AG: My typical day is an exercise in work/life balance! My family -- husband Alec Hathaway and our two kids, Millie (8) and Gus (6) -- moved to Chicago this summer. We are still figuring out our new routines. Usually there is a crush of a morning routine getting everyone out of the house, so I feel like I’ve had a whole day before even getting to my office around 8:30am.
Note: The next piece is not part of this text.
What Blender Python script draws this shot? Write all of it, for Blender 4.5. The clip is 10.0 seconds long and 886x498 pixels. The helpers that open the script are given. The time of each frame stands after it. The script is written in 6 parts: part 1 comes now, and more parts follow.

At the museum, I am working with an incredibly energetic staff to examine everything from how visitors are welcomed into the lobby of the Smart to how we install our museum collection and what kinds of exhibitions we want to put on the calendar in the coming years. We are really thinking about how to create a balance in the exhibitions program so that we are reflecting the interests and identities of the diverse publics who visit the Smart, from both the University community and the broader communities in Chicago. We consider the balance of historic vs. contemporary projects, with projects that reflect the specific academic life of the students and faculty and the projects that reflect the most critical global issues present in our daily lives.
CGN: What's the most exciting acquisition you have ever had?
AG: Part of my philosophy as a curator of contemporary art working in encyclopedic museums is that the best art of today often roots itself in art of the past, helping visitors to see through lines of artistic interest across time.
At Stanford University’s Cantor Arts Center I acquired a terrific Trevor Paglen photograph series of a motion study he did of a drone landing—an homage to [Eadweard] Muybridge. The Cantor has one of the largest collections of Muybridge, and Paglen continues the examination of vision mediated by technology in his photographic practice. He also deals with issues of privacy, one of the most pressing issues facing our technologically advancing world today. For me this represents the sweetest of sweet spots in an acquisition: an artist whose work asks us to think critically about our current moment, but also helps us look backwards across the history of art.
CGN: Any recent travel adventures?
AG: I had a great time trekking my kids through Germany to do the art pilgrimage from Documenta to the Munster Sculpture project this past summer, with a few stops for my architect husband to find remote buildings along the German countryside. We sweetened the deal for the kids with a stopover in London to see the Harry Potter Play—all in all, a good familial mix of cultural interests!
CGN: What do you want a young person to know who is considering becoming a curator or arts administrator?
AG: This is a passion career! I feel lucky everyday to be doing something that I think is important: sharing ideas through art. However jobs in curatorial practice or museum jobs in general can be few and far between, and I have been really lucky. I always advise people to do internships (paid!) and be willing to start in administrative roles. Stretch yourself continuously to do things “outside of your job description” for experience.
CGN: One piece of advice you would tell your younger self when starting out?
AG: Don’t worry so much about what’s next—live in the moment!
CGN: Favorite cultural pursuit outside of the art world?
AG: Restaurant research!
CGN: Favorite work of public art in Chicago?
AG: That’s easy! Christine Mehring, Chair of the Art History department at the University of Chicago, has brought Wolf Vostell’s Concrete Traffic to life for myself and countless others. This is a perfect example of the way art historians or curators can share their own knowledge in a way that makes your perspective shift on an object that at first glance may seem tough to understand. Everyone should come visit. It’s parked at the edge of the Ellis Garage on the University of Chicago Campus.
CGN: Check out CGN's feature on Concrete Traffic from summer 2016.
CGN: What are you working on next for the museum?
AG: I’m working on a major reinstallation of the museum’s permanent collection that will help us examine where we want to go with an eventual collections campaign. We are going to reinstall many of the museum’s galleries with works from our collection, along with loans of significant art from collectors connected to the University of Chicago and Chicago in general that will allow us to tell new stories with beloved objects. We’re thinking about how the addition of even a single work of art to a collection can offer new platforms for thinking and seeing differently.
CGN: What's the last Chicago restaurant you visited?
AG: Promontory, in Hyde Park—it’s my go-to when I have art world friends and colleagues from out of town come to visit the museum!